NoSQL Wide-Column Databases
The NoSQL wide-column (or “extensible record set”) database has some passing similarity to traditional database in its use of rows, columns and tables. The important difference here is that columns are created for each row rather than being predefined by the table structure. For software developers, it can sometimes be helpful to think of them as a key-value collection where each value in the collection is either a simple data type or another key-value collection.
Columns & Column Families
The information presented below is most relevant to the NoSQL database Cassandra, and terminology does differ slightly between different pieces of software. However, the general concepts are the same regardless of which wide-column database you are working in.
A column is the basic unit in a wide-column database and consists of a key and value pair.

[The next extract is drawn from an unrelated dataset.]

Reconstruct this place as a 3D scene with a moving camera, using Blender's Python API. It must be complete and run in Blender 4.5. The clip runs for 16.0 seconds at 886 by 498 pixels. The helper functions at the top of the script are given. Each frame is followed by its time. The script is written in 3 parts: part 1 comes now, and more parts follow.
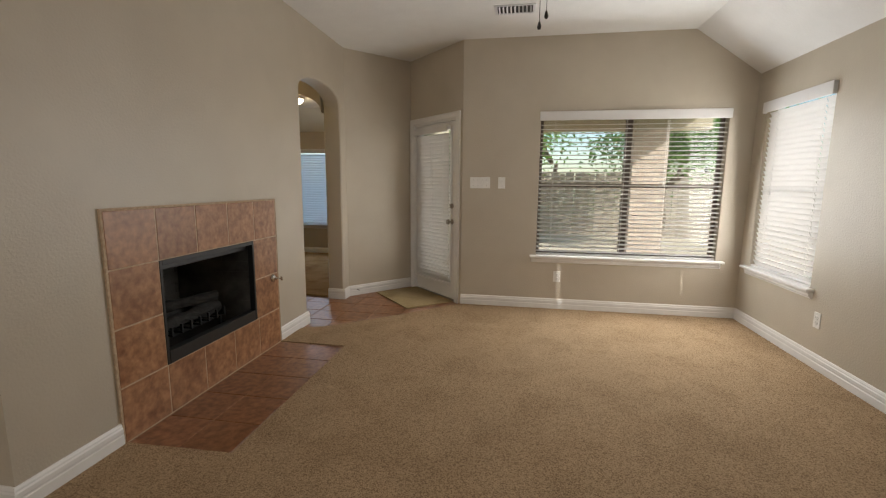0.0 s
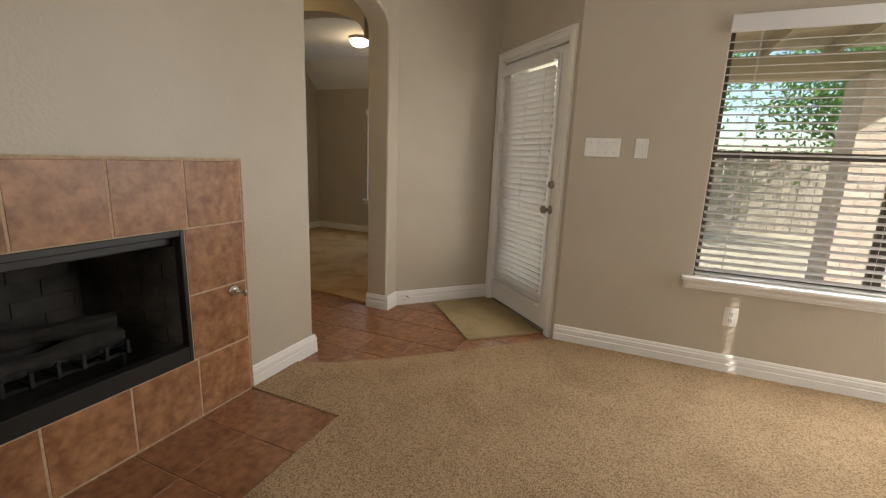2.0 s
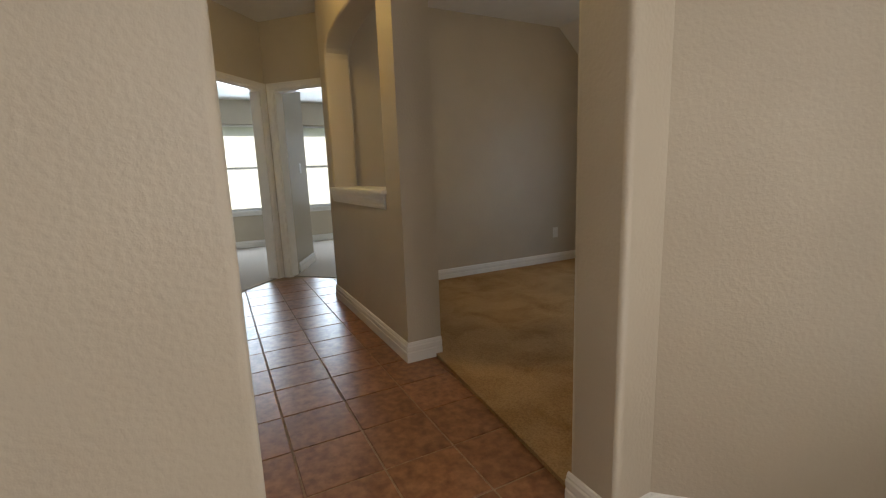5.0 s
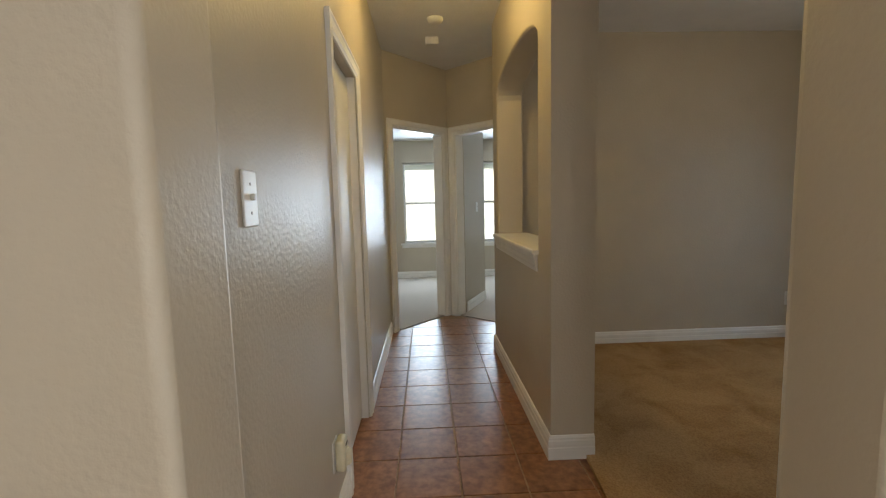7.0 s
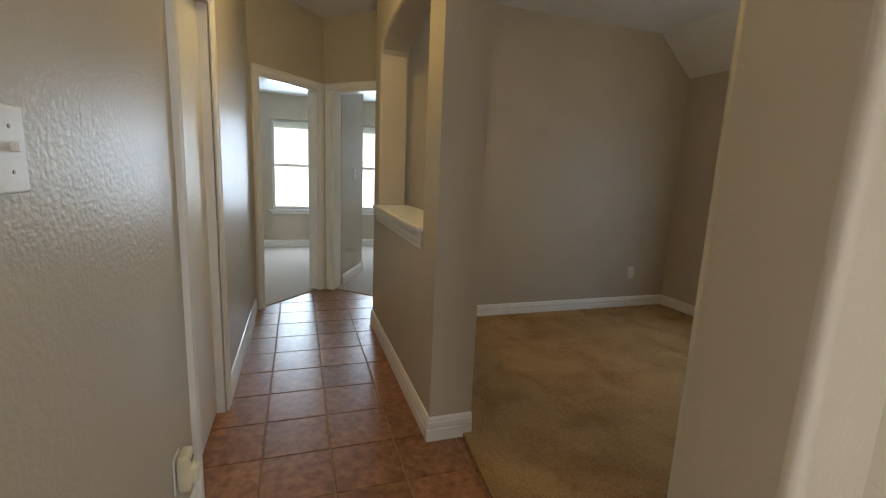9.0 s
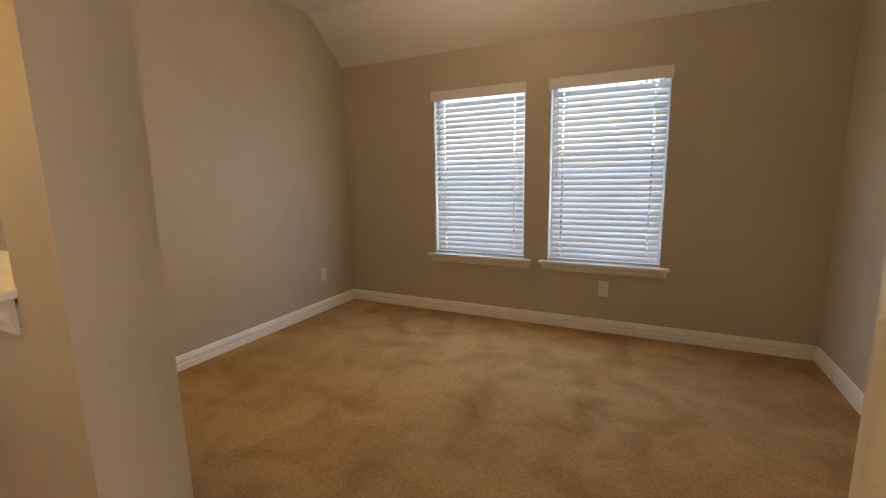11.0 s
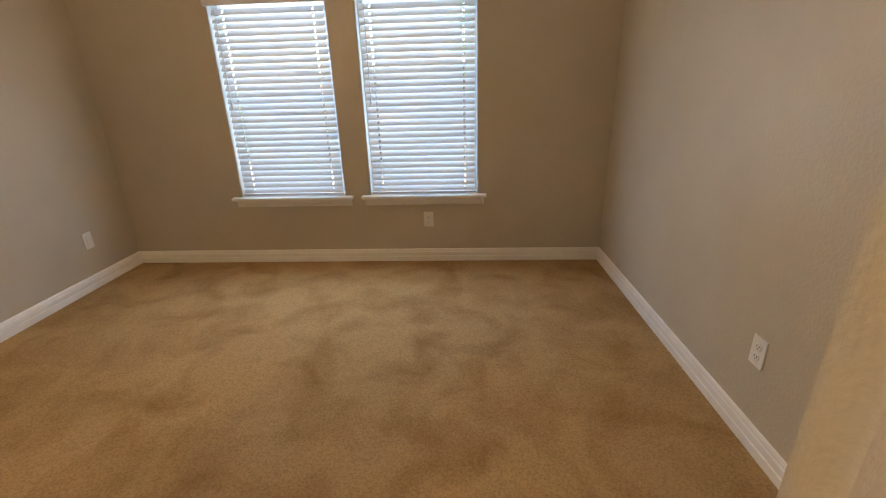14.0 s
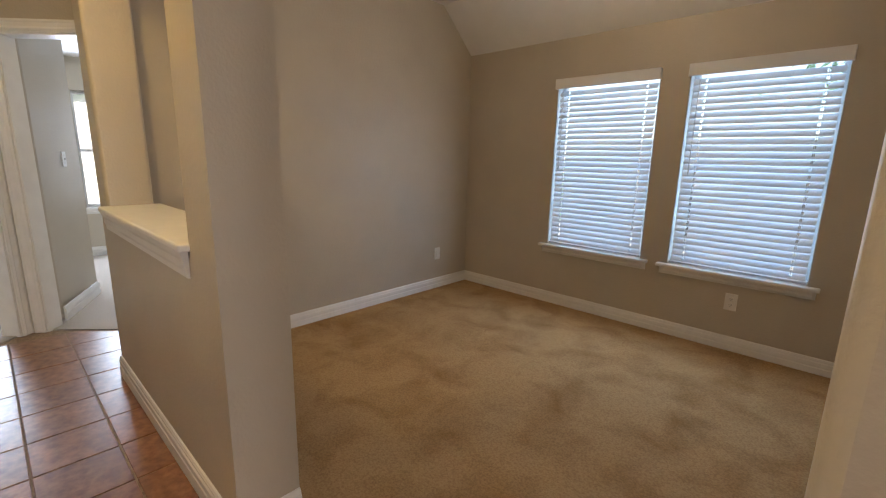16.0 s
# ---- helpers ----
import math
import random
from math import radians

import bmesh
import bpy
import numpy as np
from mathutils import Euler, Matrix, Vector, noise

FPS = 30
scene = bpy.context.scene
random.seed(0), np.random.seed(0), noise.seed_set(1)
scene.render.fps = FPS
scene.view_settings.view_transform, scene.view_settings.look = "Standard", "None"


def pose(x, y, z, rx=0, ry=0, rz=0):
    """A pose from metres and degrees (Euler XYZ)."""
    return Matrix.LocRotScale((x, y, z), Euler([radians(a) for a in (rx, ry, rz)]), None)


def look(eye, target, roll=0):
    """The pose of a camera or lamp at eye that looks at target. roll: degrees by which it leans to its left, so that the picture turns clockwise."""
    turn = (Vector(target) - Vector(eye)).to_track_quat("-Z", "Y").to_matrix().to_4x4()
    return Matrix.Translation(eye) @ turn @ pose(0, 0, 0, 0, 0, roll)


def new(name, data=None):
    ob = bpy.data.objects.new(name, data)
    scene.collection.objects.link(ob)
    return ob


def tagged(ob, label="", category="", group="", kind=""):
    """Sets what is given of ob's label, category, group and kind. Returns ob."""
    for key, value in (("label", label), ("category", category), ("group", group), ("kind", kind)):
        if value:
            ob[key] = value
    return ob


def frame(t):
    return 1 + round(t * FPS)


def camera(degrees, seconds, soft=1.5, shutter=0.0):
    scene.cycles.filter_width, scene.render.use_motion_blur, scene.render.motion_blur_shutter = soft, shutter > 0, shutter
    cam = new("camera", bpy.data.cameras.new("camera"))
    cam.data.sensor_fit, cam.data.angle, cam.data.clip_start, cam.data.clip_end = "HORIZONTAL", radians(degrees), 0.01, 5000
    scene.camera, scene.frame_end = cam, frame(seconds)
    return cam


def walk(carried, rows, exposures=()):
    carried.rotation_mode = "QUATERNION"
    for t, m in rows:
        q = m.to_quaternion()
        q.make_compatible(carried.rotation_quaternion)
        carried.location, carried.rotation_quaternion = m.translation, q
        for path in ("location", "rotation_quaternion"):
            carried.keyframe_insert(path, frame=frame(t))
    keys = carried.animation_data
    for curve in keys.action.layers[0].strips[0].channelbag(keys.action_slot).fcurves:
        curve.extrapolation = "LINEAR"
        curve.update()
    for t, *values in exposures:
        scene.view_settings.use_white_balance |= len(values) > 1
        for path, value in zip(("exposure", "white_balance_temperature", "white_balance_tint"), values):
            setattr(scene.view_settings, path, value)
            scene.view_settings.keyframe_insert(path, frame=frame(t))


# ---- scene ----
cam = camera(91.1, 16.0, 1.2)
PATH = [
    (0, (-0.024, 0.046, 1.322), (-0.356, 1.995, 1.024), 0.5),
    (0.5, (0.026, 0.382, 1.276), (-0.333, 2.308, 0.874), 1.6),
    (1, (0.02, 0.851, 1.291), (-0.342, 2.778, 0.896), -1.3),
    (1.5, (-0.055, 1.309, 1.269), (-0.621, 3.186, 0.876), 2.6),
    (2, (-0.212, 1.715, 1.227), (-0.984, 3.514, 0.82), 2.2),
    (2.5, (-0.349, 2.19, 1.214), (-1.241, 3.933, 0.804), -0.4),
    (3, (-0.512, 2.591, 1.233), (-1.57, 4.231, 0.797), 0.7),
    (3.5, (-0.713, 2.945, 1.248), (-1.838, 4.535, 0.795), -0.3),
    (4, (-0.947, 3.25, 1.23), (-2.178, 4.759, 0.777), -1.2),
    (4.5, (-1.112, 3.539, 1.221), (-2.559, 4.842, 0.764), -0.7),
    (5, (-1.196, 3.731, 1.079), (-2.948, 4.632, 0.736), -2.1),
    (5.2, (-1.243, 3.777, 1.099), (-3.092, 4.46, 0.765), -1.8),
    (7.3, (-1.465, 4.066, 1.238), (-3.454, 4.138, 1.036), -1.4),
    (7.5, (-1.476, 4.065, 1.236), (-3.462, 4.188, 1.027), -1.2),
    (8, (-1.524, 4.064, 1.268), (-3.471, 4.451, 1.023), 0.3),
    (8.2, (-1.534, 4.055, 1.257), (-3.464, 4.498, 0.977), 1.1),
    (10.3, (-2.038, 4.091, 1.249), (-3.55, 5.36, 0.926), 1.1),
    (10.5, (-2.124, 4.126, 1.26), (-3.489, 5.551, 0.935), 0.8),
    (11, (-2.309, 4.194, 1.235), (-3.193, 5.957, 0.898), -1.1),
    (11.5, (-2.419, 4.349, 1.25), (-3.056, 6.211, 0.894), -2.2),
    (12, (-2.468, 4.405, 1.303), (-2.768, 6.345, 0.919), -0.5),
    (12.5, (-2.419, 4.384, 1.336), (-2.264, 6.322, 0.865), 0.7),
    (13, (-2.417, 4.396, 1.337), (-2.216, 6.193, 0.483), -0.3),
    (13.5, (-2.41, 4.416, 1.335), (-2.225, 6.134, 0.327), -0.1),
    (14, (-2.373, 4.42, 1.326), (-2.481, 6.285, 0.612), -1.7),
    (14.5, (-2.299, 4.381, 1.315), (-2.912, 6.216, 0.808), 1.5),
    (15, (-2.267, 4.296, 1.295), (-3.258, 5.97, 0.83), 0.6),
    (15.5, (-2.201, 4.201, 1.295), (-3.461, 5.701, 0.893), 0.9),
    (16, (-2.147, 4.208, 1.276), (-3.492, 5.629, 0.863), 1.2),
]
EXPOSURES = [(0, 0.78, 6600, 10), (1.0, 0.72, 6600, 10), (1.5, 0.5, 6600, 10), (2.0, 1.0, 6700, 10), (2.5, 1.15, 6700, 11), (3.0, 1.2, 6700, 11), (3.5, 1.5, 6700, 10), (4.0, 1.35, 6600, 9), (4.5, 1.2, 6600, 11), (5.0, 0.95, 6700, 11), (7.5, 1.15, 6500, 8), (8.2, 1.0, 6400, 8), (10.5, 1.6, 6900, 13), (11.0, 1.82, 8000, 21), (12.0, 1.98, 7900, 21), (13.0, 1.98, 7900, 21), (14.0, 2.12, 7400, 18), (15.0, 1.98, 6600, 16), (15.5, 1.92, 6250, 17), (16.0, 1.82, 6500, 17)]
walk(cam, [(t, look(eye, target, roll)) for t, eye, target, roll in PATH], EXPOSURES)

# ---------- world, sun, large lights ----------
SUN_DIR = Vector((0.739, -0.378, 0.559)).normalized()      # towards the sun
world = bpy.data.worlds.new("sky")
scene.world = world
world.use_nodes = True
wn = world.node_tree.nodes
sky = wn.new("ShaderNodeTexSky")
sky.sky_type = 'NISHITA'
sky.sun_disc = False
sky.sun_elevation = math.asin(SUN_DIR.z)
sky.sun_rotation = math.atan2(SUN_DIR.x, SUN_DIR.y)
wn["Background"].inputs[1].default_value = 0.15
world.node_tree.links.new(sky.outputs[0], wn["Background"].inputs[0])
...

For example, a column might have the key “name” and the value could be a string representing a name.
In most systems, a third piece of data is usually held for each column: a timestamp that records when the data was added to the database or last modified. For simplicity, ignore timestamps for now. Unlike traditional databases, a column in a wide-column database is not something that you define in advance – they are created as needed when sending data to the database.
You can consider a column family to be the equivalent of a table – each row in the column family has a unique identifier key, and then as many columns as it needs to hold the information. There is no requirement for every row to have the same columns, but the family itself must be declared before it’s used as column families typically represent how data is actually saved to disk.
In the example diagram of a column family above, the first row contains two columns, one called “name” and a second called “website”; but the third row contains an extra column “Email”. That rows can have different arrangements of columns from each other is where the flexibility of this type of database comes from.
Super Columns & Super Column Families
A super column contains many key-value pairs – as many as are needed to adequately hold the data. This sounds alarmingly similar to a column family, and in fact it is. The difference is that, as with columns, you do not actually create super columns before you use them, they are a way of declaring data and structure for use with families.
A super column family is yet another similar sounding item except that, like a column family, you can create and store information in these. The super column family is a collection of super columns.
It’s difficult to show a super column family in a simple diagram. However, the example above attempts to show that Website is now a super column – its value is bordered by double lines and is a group of three columns instead of one single value.
A column family can contain super columns or columns, but not both at the same time. A super column family can only contain super columns. Despite being a highly variable system, a certain amount of pre-planning is still useful to ensure that super columns and super column families are used where appropriate, as it’s not always easy to change this later.
Whether the wide-column database you choose implements column families and super column families as distinct structures or not, the major is hurdle is understanding that a value in a key-value collection can be another key-value collection.
Features & Benefits
For reasonably structured data (even if that structure is somewhat variable between different entries in the database), wide-column databases have several advantages over other NoSQL types:
- Highly scalable – well-suited for distribution across multiple data stores and computing nodes.
- Sorting and some data manipulation – directly from the database rather than relying solely on the application.
- Indexing – some databases index different levels of columns to help with data processing.
- Increased granularity – being able to update an individual column rather than having to replace all of the data when something changes.
Even for highly-structured and regular data (where each row has the same column structure) that would fit comfortably in a relational database, wide-column databases have an advantage in their processing power and ability to work with truly massive data sets. Whereas RDBMs systems often slow down as more rows are added (indexes become cluttered and less useful), the simplification of NoSQL ensures reliable performance.
The two most popular NoSQL wide-column databases are Cassandra and HBase, and Facebook has used both to handle messaging and inbox search – originally using Cassandra but then switching. Other prominent users include Netflix, Reddit, Twitter and Digg – all perfectly decent examples of how wide-column databases can be suitable for systems with huge amounts of data, and that they are stable and trusted enough for large companies to rely on.
Cassandra and HBase are both open-source server solutions, and several companies offer access to them through entirely-hosted packages for people who don’t want to run their own database server. Another popular system is Amazon’s SimpleDB and, as part of their cloud computing services, it can be a cheap (even free for small-scale applications) way to investigate using wide-column databases in projects.